**Material shown:**
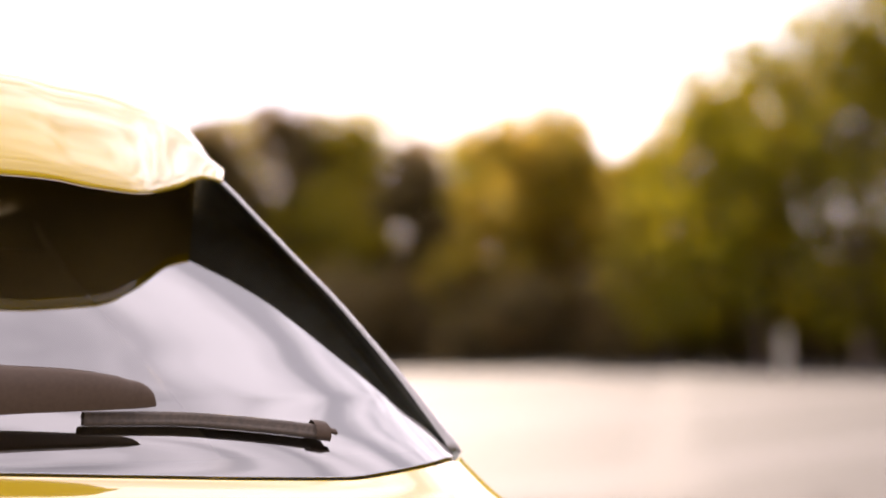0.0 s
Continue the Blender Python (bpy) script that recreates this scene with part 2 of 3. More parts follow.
...
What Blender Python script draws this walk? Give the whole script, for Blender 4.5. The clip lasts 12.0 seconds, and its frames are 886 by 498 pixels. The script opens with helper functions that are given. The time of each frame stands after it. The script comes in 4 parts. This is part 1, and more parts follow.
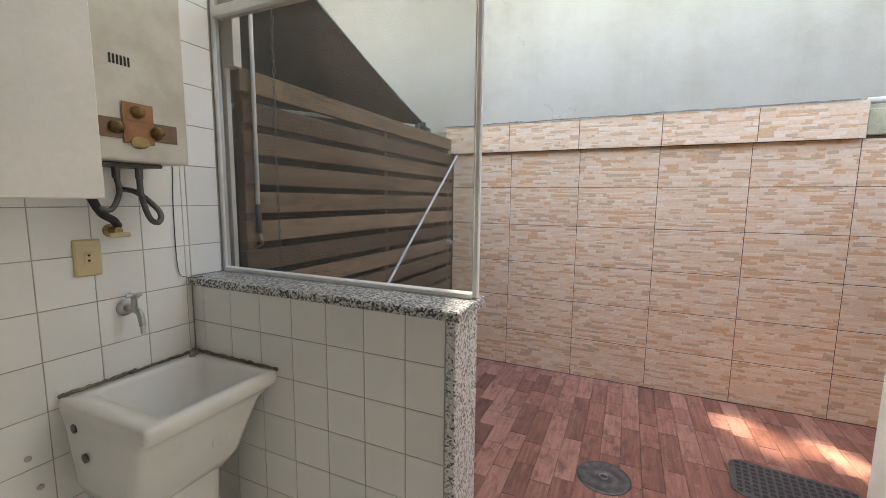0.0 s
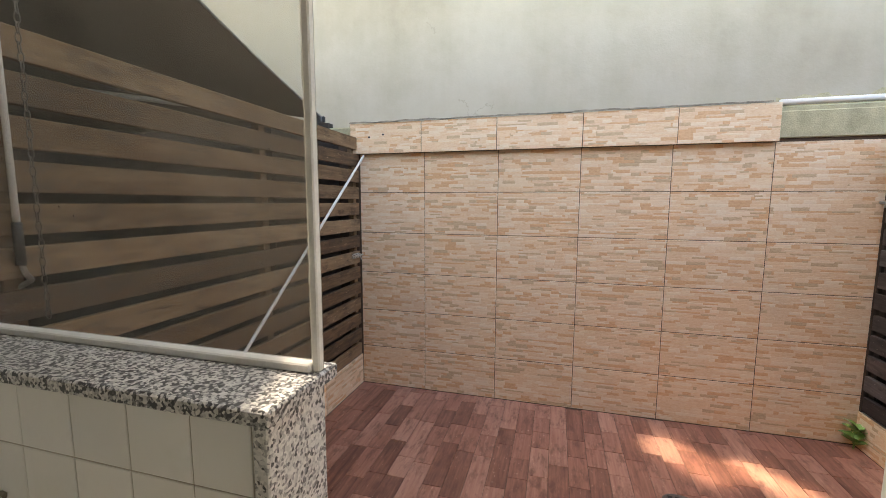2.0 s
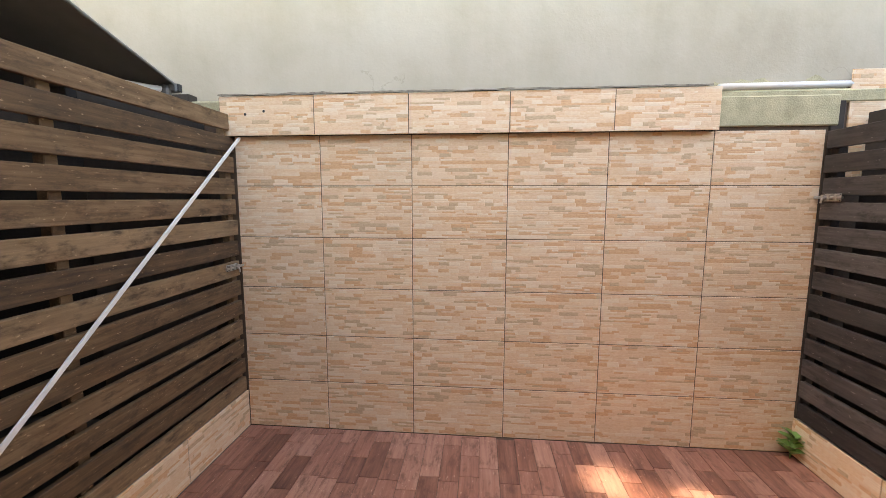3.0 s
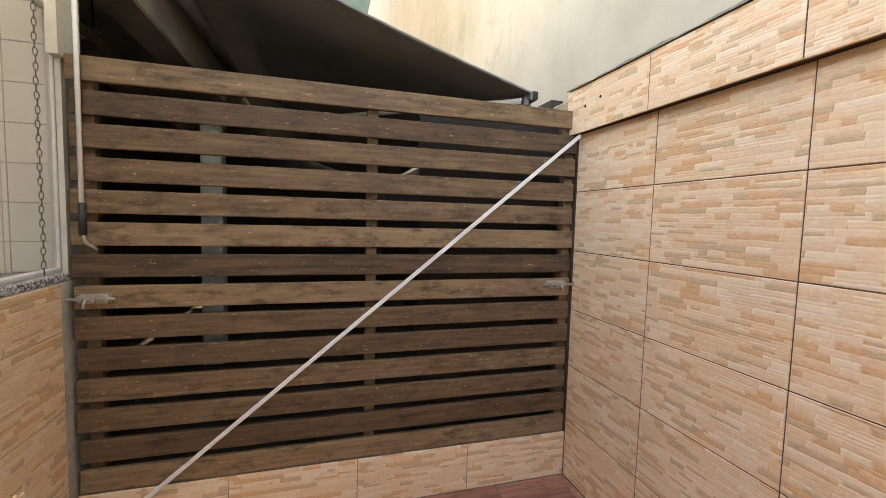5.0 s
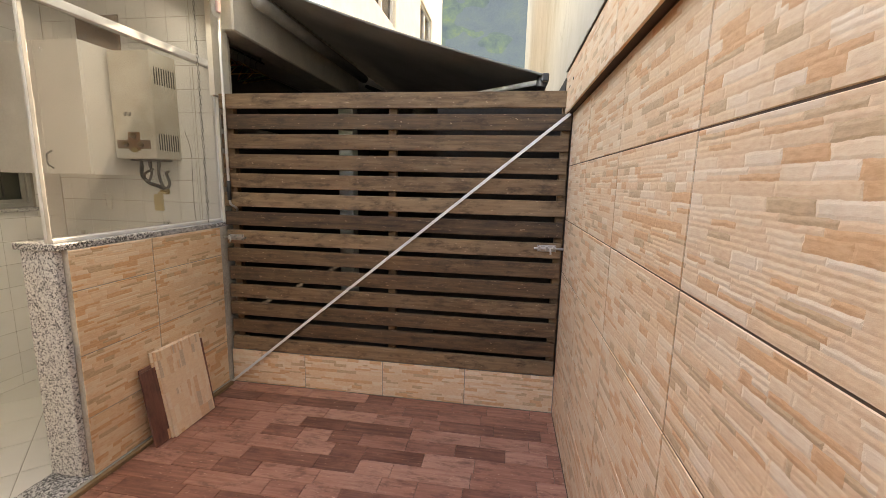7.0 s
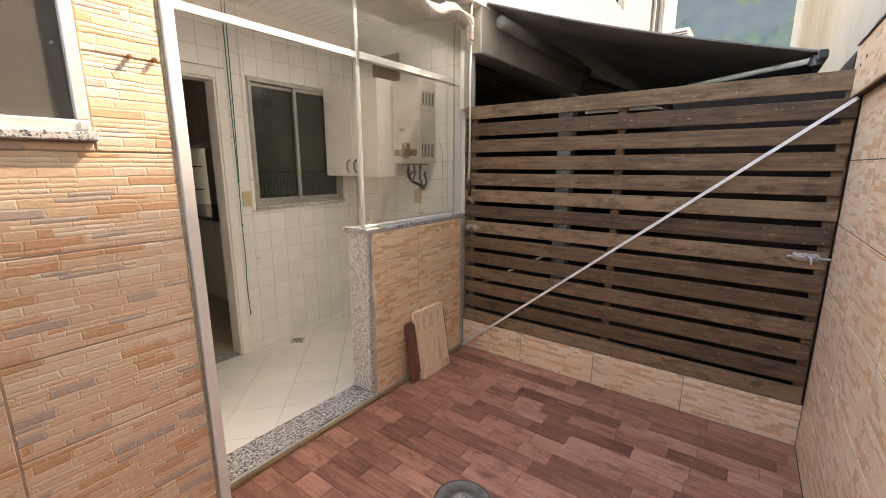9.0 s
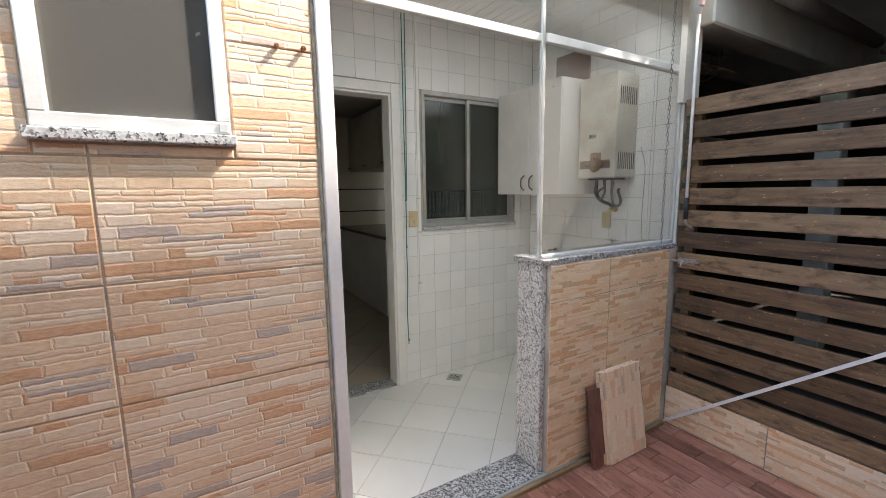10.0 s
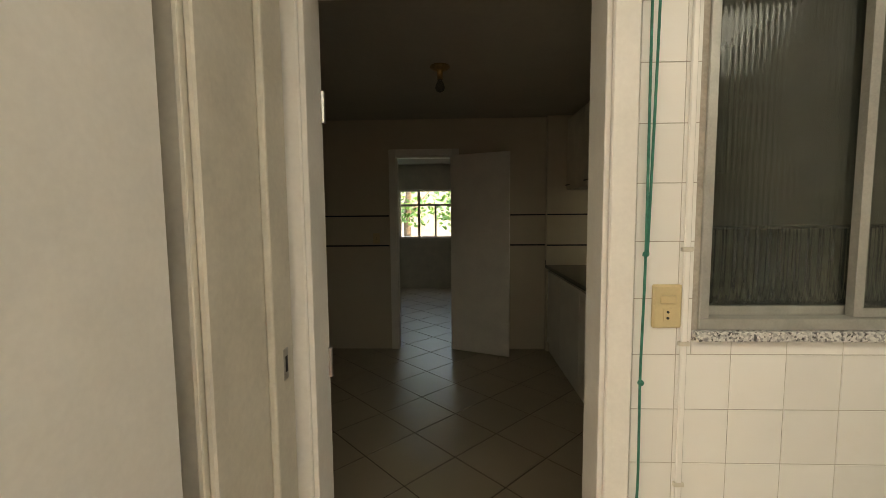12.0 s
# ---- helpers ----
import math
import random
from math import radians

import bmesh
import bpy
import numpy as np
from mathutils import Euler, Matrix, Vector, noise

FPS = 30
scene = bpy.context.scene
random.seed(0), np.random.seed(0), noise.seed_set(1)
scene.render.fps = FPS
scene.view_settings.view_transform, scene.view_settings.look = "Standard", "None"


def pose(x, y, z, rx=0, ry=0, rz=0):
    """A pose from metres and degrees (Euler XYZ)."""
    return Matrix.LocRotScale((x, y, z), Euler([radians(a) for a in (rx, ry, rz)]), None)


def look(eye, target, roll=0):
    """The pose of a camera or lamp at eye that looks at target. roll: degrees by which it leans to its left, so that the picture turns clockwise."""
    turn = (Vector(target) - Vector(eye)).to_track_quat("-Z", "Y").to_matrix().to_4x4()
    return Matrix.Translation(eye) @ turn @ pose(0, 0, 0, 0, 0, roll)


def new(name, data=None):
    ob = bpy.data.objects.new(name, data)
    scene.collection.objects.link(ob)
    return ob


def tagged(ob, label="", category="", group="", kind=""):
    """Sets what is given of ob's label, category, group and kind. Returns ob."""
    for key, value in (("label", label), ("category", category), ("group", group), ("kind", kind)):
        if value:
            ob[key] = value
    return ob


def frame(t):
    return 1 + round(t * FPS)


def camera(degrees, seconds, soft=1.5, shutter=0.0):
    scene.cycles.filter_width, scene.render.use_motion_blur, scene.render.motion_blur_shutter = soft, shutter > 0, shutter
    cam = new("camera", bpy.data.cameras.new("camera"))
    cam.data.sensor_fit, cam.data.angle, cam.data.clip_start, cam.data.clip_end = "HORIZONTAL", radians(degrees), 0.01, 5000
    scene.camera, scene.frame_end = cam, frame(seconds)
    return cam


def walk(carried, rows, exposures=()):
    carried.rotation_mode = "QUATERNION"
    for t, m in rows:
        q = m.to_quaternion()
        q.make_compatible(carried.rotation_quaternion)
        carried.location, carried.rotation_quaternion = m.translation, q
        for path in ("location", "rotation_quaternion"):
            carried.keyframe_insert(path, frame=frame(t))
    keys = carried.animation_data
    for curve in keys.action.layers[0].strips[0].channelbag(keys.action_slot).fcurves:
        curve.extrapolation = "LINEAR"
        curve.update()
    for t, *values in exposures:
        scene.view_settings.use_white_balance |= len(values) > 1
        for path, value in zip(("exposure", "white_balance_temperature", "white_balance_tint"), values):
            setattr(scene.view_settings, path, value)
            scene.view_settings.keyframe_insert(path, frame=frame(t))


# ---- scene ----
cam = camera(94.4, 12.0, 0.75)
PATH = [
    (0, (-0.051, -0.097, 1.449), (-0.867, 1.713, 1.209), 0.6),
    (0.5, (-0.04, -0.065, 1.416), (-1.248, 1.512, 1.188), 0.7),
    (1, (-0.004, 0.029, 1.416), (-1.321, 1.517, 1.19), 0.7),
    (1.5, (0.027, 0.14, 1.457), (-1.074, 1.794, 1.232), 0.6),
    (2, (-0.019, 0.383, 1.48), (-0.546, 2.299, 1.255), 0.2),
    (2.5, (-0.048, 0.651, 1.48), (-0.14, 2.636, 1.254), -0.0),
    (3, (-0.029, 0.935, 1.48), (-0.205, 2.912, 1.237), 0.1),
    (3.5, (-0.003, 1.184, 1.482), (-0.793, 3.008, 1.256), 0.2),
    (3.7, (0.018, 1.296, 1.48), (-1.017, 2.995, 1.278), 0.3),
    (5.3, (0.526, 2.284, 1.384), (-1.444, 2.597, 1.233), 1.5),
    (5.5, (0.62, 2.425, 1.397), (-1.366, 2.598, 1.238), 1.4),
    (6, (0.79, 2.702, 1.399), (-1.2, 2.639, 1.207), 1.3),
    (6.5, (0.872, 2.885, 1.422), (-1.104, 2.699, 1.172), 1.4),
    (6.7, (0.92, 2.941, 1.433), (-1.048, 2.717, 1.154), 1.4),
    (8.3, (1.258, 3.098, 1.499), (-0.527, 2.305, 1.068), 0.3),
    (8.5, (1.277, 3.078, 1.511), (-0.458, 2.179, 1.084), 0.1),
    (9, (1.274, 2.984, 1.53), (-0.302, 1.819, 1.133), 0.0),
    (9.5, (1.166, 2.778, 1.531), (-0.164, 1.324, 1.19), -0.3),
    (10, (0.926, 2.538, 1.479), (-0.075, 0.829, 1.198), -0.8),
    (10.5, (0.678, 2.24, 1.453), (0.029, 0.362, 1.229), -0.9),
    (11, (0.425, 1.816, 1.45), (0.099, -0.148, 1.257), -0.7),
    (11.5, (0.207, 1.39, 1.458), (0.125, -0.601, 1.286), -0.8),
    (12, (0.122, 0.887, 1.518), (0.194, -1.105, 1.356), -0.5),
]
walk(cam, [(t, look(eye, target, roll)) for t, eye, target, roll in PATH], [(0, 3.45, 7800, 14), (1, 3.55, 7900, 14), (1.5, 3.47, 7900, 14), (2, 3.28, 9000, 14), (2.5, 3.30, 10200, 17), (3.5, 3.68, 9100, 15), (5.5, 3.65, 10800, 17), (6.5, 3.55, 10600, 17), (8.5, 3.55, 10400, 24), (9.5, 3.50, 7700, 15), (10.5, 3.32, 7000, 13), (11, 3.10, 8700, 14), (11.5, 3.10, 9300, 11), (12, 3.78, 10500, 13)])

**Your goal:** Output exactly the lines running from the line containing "import math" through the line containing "scene.render.fps = FPS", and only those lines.

**Solution:**
import math
import random
from math import radians

import bmesh
import bpy
import numpy as np
from mathutils import Euler, Matrix, Vector, noise

FPS = 30
scene = bpy.context.scene
random.seed(0), np.random.seed(0), noise.seed_set(1)
scene.render.fps = FPS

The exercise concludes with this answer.